Italy's new parliament elects speakers

Roberto Fico of M5S elected in the chamber of deputies, Maria Elisabetta Alberti Casellati of Forza Italia in the senate.

Roberto Fico of the anti-establishment Movimento Cinque Stelle (M5S) and Maria Elisabetta Alberti Casellati of centre-right Forza Italia have been elected as the new speakers respectively of the chamber of deputies and senate.

Casellati is the first woman to serve as the speaker of the senate, Italy’s second highest office of state.

Fico, who is considered the leader of the ‘orthodox’ wing of the populist movement founded by Genoa comedian Beppe Grillo, was elected on 24 March on the fourth round of voting with 422 votes. He needed an absolute majority of voting members, or 311 votes, to win.

Casellatti was elected on the third round with 240 votes. She also needed an absolute majority of voting members, or 160 votes, to win.

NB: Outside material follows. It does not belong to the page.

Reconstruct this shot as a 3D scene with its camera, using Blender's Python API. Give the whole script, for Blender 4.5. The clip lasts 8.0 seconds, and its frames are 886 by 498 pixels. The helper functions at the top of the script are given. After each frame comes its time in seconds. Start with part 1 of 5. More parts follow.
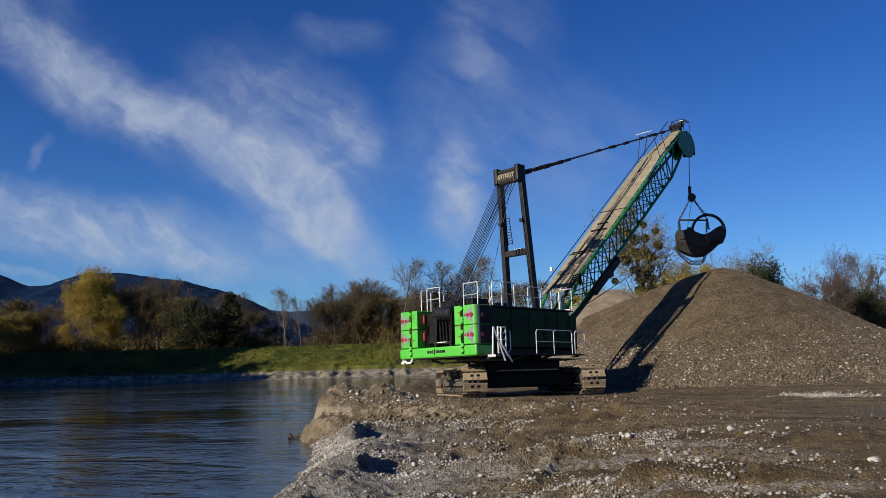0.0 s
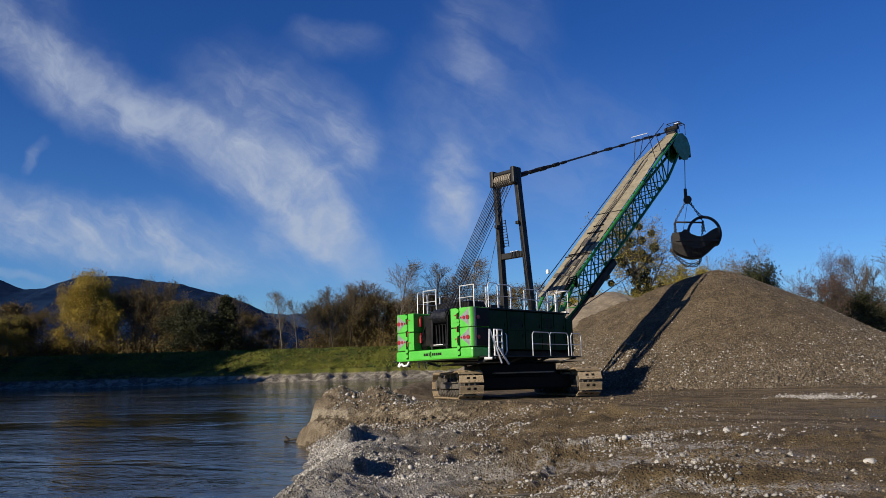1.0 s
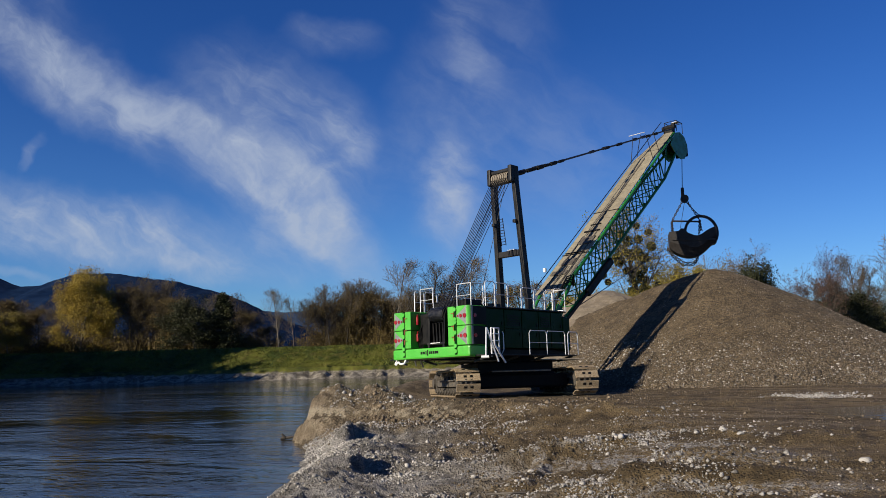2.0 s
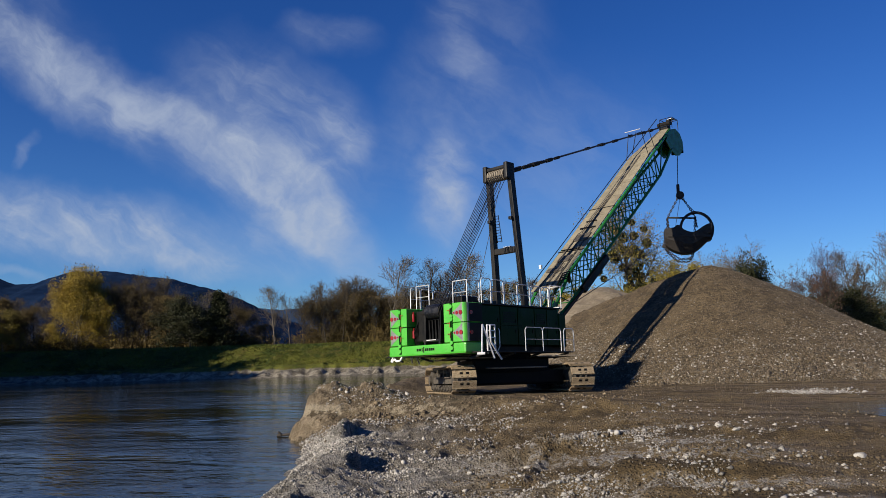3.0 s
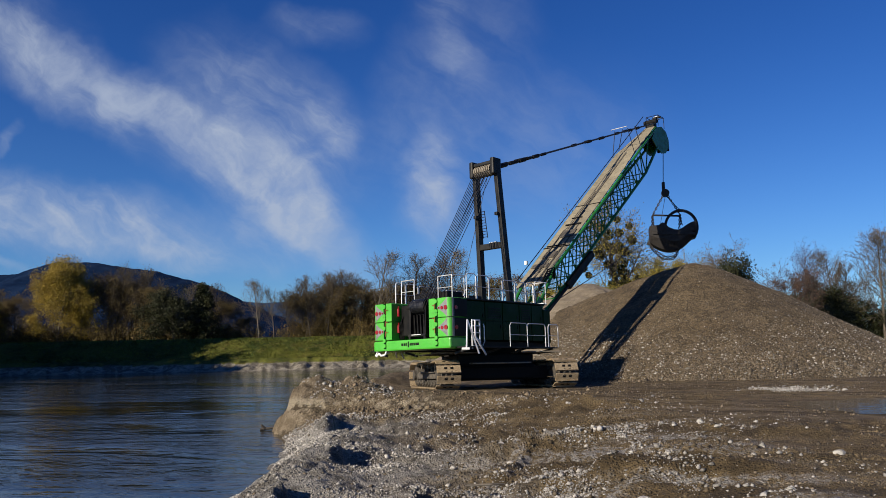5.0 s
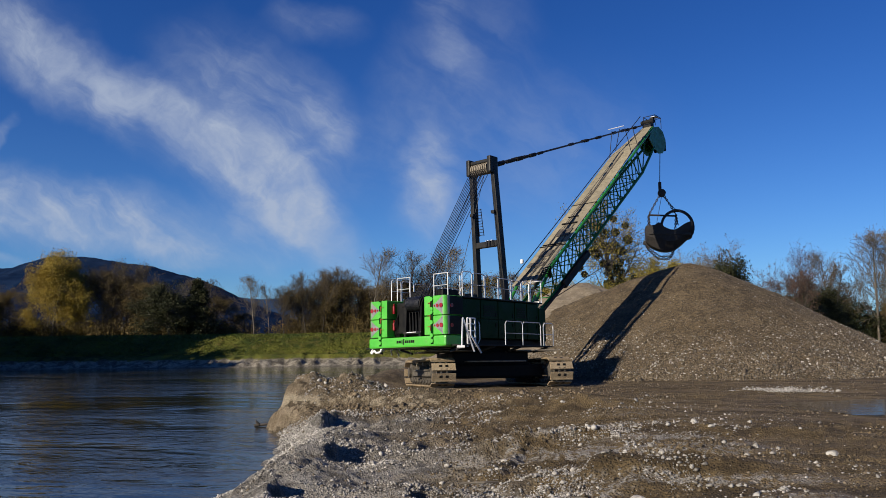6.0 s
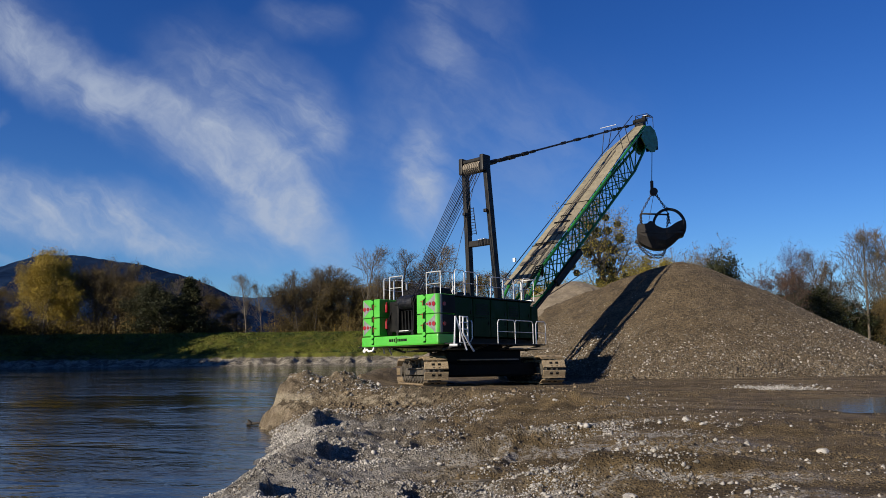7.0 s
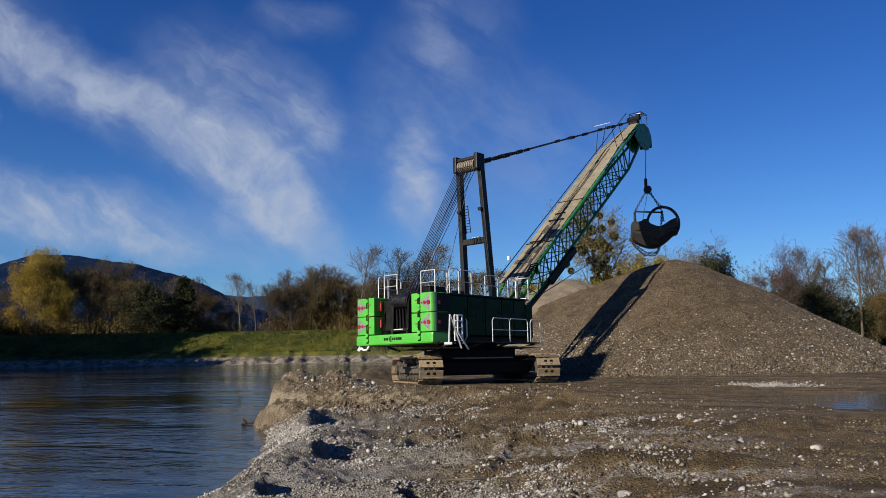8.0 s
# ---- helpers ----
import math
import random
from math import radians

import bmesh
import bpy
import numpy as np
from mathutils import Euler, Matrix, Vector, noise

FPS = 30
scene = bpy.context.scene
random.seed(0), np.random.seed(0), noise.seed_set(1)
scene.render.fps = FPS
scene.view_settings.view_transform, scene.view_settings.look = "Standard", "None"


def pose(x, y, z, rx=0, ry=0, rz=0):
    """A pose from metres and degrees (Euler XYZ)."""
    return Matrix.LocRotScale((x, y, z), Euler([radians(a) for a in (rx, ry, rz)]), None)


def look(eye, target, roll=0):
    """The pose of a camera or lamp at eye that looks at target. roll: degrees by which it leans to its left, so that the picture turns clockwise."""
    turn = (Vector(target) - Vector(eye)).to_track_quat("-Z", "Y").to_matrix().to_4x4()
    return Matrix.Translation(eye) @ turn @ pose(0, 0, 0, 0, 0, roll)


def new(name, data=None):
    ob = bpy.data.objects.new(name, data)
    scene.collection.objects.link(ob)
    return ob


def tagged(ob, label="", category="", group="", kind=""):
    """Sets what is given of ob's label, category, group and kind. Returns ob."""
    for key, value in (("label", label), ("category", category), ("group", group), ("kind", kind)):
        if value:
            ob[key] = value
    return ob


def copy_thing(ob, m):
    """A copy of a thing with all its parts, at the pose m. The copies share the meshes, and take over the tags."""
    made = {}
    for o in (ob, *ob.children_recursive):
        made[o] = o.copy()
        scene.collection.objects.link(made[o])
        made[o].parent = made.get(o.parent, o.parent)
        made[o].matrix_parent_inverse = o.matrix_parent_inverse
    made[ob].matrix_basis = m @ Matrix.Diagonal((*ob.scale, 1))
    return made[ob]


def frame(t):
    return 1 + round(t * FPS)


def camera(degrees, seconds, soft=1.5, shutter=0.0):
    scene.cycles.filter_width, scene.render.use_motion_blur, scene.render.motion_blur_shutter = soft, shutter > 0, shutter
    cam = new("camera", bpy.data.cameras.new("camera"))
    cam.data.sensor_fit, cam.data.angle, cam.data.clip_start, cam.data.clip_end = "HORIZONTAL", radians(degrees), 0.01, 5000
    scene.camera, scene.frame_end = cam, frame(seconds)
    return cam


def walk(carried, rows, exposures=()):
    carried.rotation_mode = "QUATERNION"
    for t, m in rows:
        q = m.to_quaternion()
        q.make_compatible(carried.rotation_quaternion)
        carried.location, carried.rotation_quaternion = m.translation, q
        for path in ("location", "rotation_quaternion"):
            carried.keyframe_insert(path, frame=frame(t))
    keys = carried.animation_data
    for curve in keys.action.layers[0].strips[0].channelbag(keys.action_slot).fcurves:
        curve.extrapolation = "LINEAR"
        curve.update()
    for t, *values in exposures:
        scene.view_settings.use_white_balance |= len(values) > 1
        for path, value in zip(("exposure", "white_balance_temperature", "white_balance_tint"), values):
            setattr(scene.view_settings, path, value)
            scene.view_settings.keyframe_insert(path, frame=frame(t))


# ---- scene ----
# ---- camera ----
cam = camera(58.0, 8.0, soft=0.7)
EYE = (0.0, 0.0, 1.8)
ROWS = [(0.0, 1.432, 7.097, -1.521), (0.5, 1.343, 7.227, -1.51), (1.0, 1.154, 7.27, -1.64), (1.5, 1.06, 7.227, -1.5),
        (3.0, 0.66, 6.92, -1.66), (3.5, 0.349, 6.798, -1.477), (4.0, 0.0, 6.693, -1.49), (4.5, -0.206, 6.616, -1.39),
        (6.0, -0.637, 6.373, -0.64), (6.5, -0.912, 6.314, -0.63), (7.0, -1.175, 6.259, -0.69), (7.5, -1.402, 6.177, -0.95), (8.0, -1.574, 6.142, -0.91)]
walk(cam, [(t, pose(*EYE, 0, 0, yaw) @ pose(0, 0, 0, 90 + pitch) @ pose(0, 0, 0, 0, 0, roll)) for t, yaw, pitch, roll in ROWS],
     exposures=[(0.0, 0.47), (8.0, 0.47)])

# ---- sky, sun ----
SUN_AZ, SUN_EL = -128.0, 25.5          # degrees clockwise from ahead, and above the horizon
SUN_STRENGTH, SKY_STRENGTH = 5.0, 0.0595


class Nodes:
    """Short wiring of a node tree."""

    def __init__(self, tree):
        self.tree = tree
        tree.nodes.clear()

    def add(self, kind, inputs=(), operation="", data_type="", blend_type="", rotation_type="", interpolation_type="", use_clamp=False):
        n = self.tree.nodes.new(kind)
        if operation:
            n.operation = operation
        if data_type:
            n.data_type = data_type
        if blend_type:
            n.blend_type = blend_type
        if rotation_type:
            n.rotation_type = rotation_type
        if interpolation_type:
            n.interpolation_type = interpolation_type
        if use_clamp:
            n.use_clamp = True
        for k, v in dict(inputs).items():
            s = n.inputs[k]
            if isinstance(v, bpy.types.NodeSocket):
                self.tree.links.new(v, s)
            else:
                s.default_value = v
        return n

    def math(self, op, a, b=0.0, clamp=False):
        return self.add("ShaderNodeMath", {0: a, 1: b}, operation=op, use_clamp=clamp).outputs[0]

    def ramp(self, value, lo, hi, a=0.0, b=1.0):
        return self.add("ShaderNodeMapRange", {0: value, 1: lo, 2: hi, 3: a, 4: b}, interpolation_type="SMOOTHSTEP").outputs[0]

    def noise(self, vector, scale, detail=4.0, rough=0.55, distortion=0.0):
        return self.add("ShaderNodeTexNoise", {"Vector": vector, "Scale": scale, "Detail": detail, "Roughness": rough, "Distortion": distortion}).outputs[0]

    def mix(self, fac, a, b):
        n = self.add("ShaderNodeMix", data_type="RGBA")
        for s, v in ((n.inputs[0], fac), (n.inputs[6], a), (n.inputs[7], b)):
            if isinstance(v, bpy.types.NodeSocket):
                self.tree.links.new(v, s)
            else:
                s.default_value = v
        return n.outputs[2]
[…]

M5S and the centre-right coalition led by the right-wing Lega of Matteo Salvini, the two parties that emerged victorious from the ballot box on March 4 but without a clear majority in either house of parliament, agreed on the names during all-night talks after initial voting on Friday failed to deliver a result.

Fico, 43, was first elected to the chamber of deputies in 2013 and served as president of the parliamentary watchdog commission on state broadcaster RAI during the last parliament. He is the main exponent of the M5S’s ‘left-wing’ strand and has on several occasions come into collision course with party leader and aspiring prime minister Luigi Di Maio, 31.




Casellati, 71, is a family lawyer by profession and is extremely close to FI leader and former prime minister Silvio Berlusconi. She has a long experience in parliament and has also served in government as undersecretary for health and justice on three occasions. She dedicated her inaugural speech as senate speaker to all Italian women and to Italy’s new life senator and Holocaust survivor Liliana Segre.

The run-up to the opening session of parliament on March 23 was characterised by difficult political negotiations and vetoes from all sides that did not bode well for the formation of a new government.

Now that the speakers have been elected the parliamentary parties can form, after which outgoing prime minister Paolo Gentiloni will resign.

President Sergio Mattarella will then start consultations with the new parliamentary speakers and whips and with the leaders of all the main political parties in order to identify the person considered best placed to form a stable government.

This could be the prime ministerial candidate of one of the leading parties or a non-partisan figure.